ボトムアップの意思決定をする際は、前提として以下の2点を意識するようにしましょう。
■現場が声を上げやすい雰囲気をつくる
ボトムアップの大前提になるのが、現場の従業員が遠慮なく意見を上げてくれることです。上司に気を遣ったような意見や周囲に合わせたような意見ではなく、忌憚のない率直な声がたくさん上がってこなければボトムアップは機能しません。
そのためには、常日頃から従業員が声を上げやすい雰囲気をつくることが重要になってきます。
■現場の意見・提案を尊重する
当然ですが、ボトムアップによって吸い上げた意見のすべてを取り入れることはできません。しかし、ボトムアップを採用する以上、吸い上げた意見はできるだけ尊重する姿勢が大切です。
意見を集めるだけ集めておいて、それを取り入れる姿勢が見られなかったり、最終的に上層部の意見で決まったりすると、従業員はモチベーションを失ってしまいます。

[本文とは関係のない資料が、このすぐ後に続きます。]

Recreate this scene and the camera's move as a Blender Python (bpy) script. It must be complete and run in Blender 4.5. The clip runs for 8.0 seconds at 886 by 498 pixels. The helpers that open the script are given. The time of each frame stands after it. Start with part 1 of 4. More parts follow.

「声を上げても無駄だ」と、それ以降、意見が出にくくなってしまうこともあるので注意が必要です。
まとめ
「トップダウンか?ボトムアップか?」という議論は常にありますが、正解はなく、どちらにも良し悪しがあります。とはいえ、時代が変わり、従業員の価値観が多様化したことで、従来のトップダウン経営に行き詰まりを感じている会社は少なくないようです。
「トップダウンが機能しなくなってきた・・・」と感じているなら、ボトムアップを取り入れるべきタイミングかもしれません。